WORK INSTRUCTIONS: Can you write out all the lines word for word, with no pictures?
────────────────────
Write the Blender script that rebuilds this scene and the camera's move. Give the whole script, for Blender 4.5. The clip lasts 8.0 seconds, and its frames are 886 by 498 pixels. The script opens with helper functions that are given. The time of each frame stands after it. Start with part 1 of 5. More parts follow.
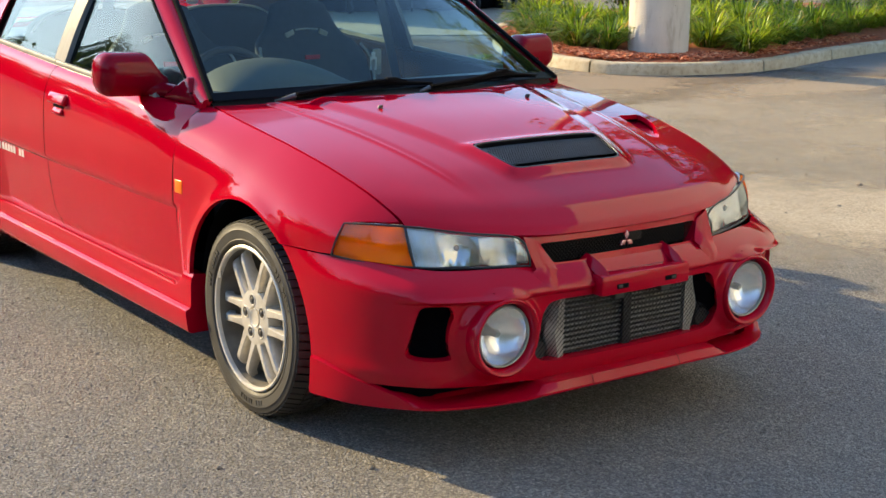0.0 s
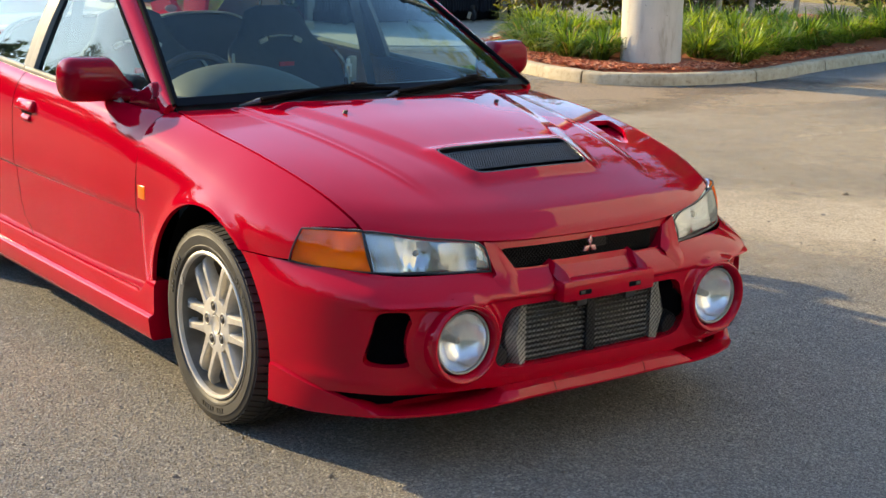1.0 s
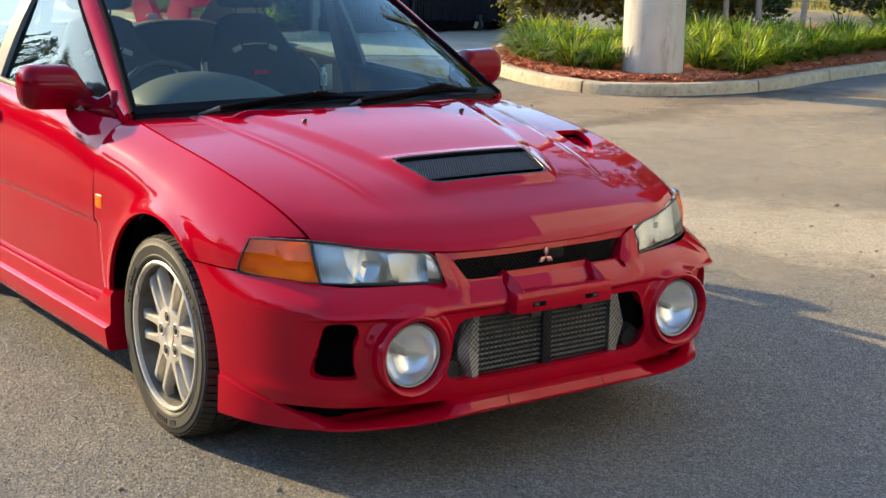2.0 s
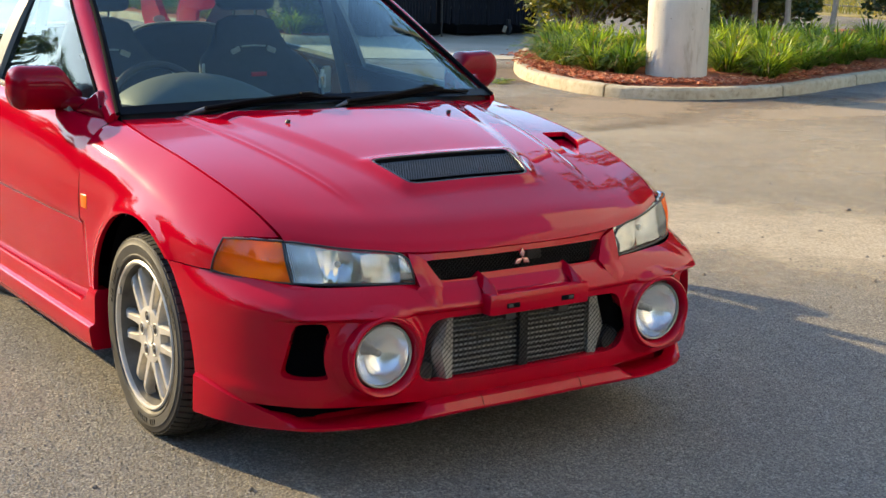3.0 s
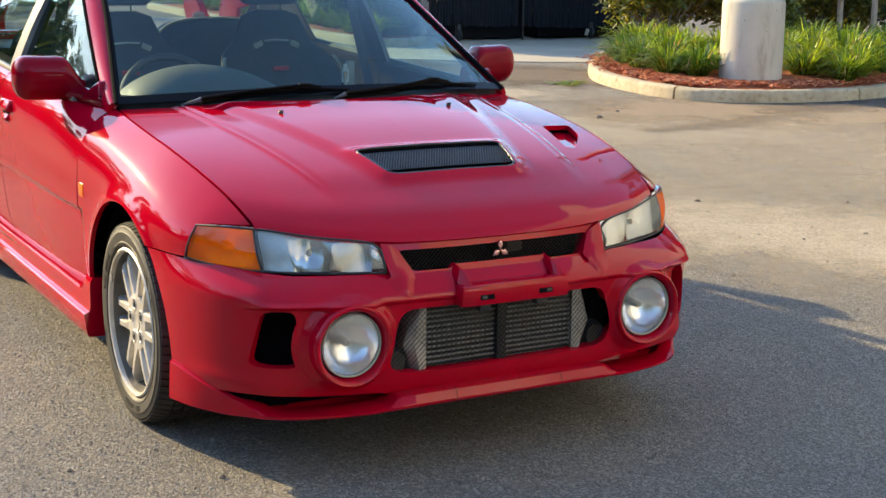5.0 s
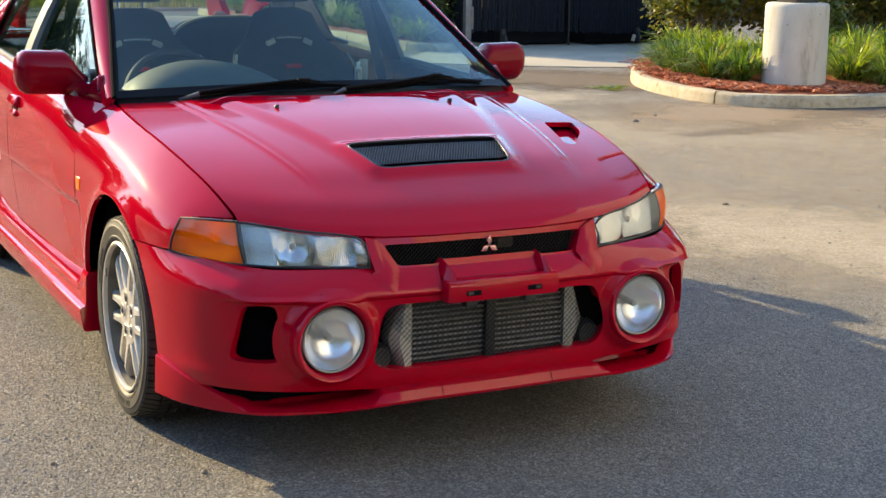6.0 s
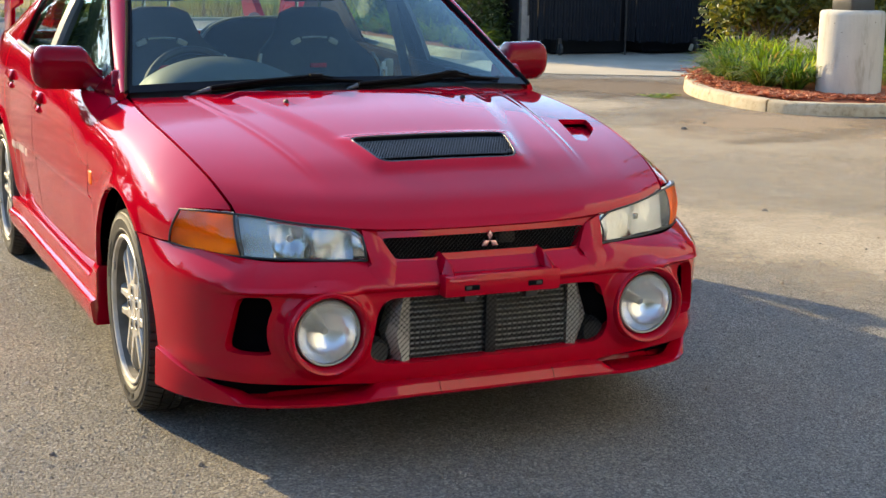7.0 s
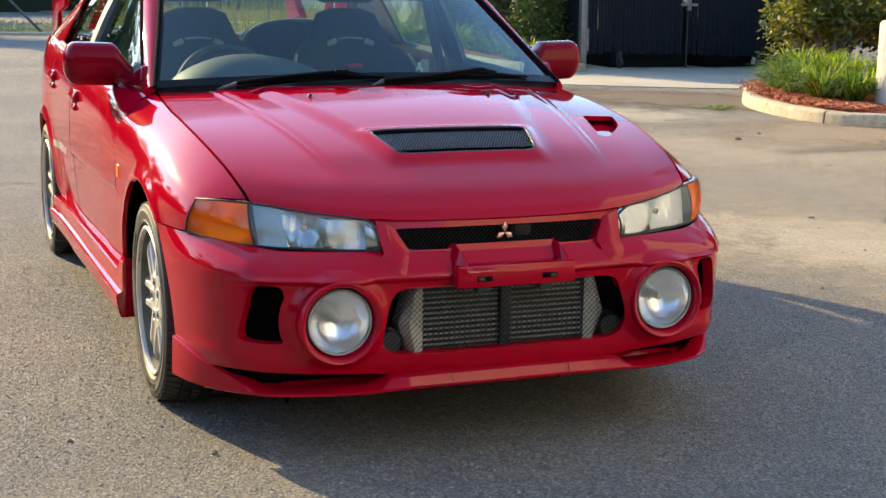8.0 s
────────────────────
EXERCISE RESPONSE:
Write the Blender script that rebuilds this scene and the camera's move. Give the whole script, for Blender 4.5. The clip lasts 8.0 seconds, and its frames are 886 by 498 pixels. The script opens with helper functions that are given. The time of each frame stands after it. Start with part 1 of 5. More parts follow.
0.0 s
1.0 s
2.0 s
3.0 s
5.0 s
6.0 s
7.0 s
8.0 s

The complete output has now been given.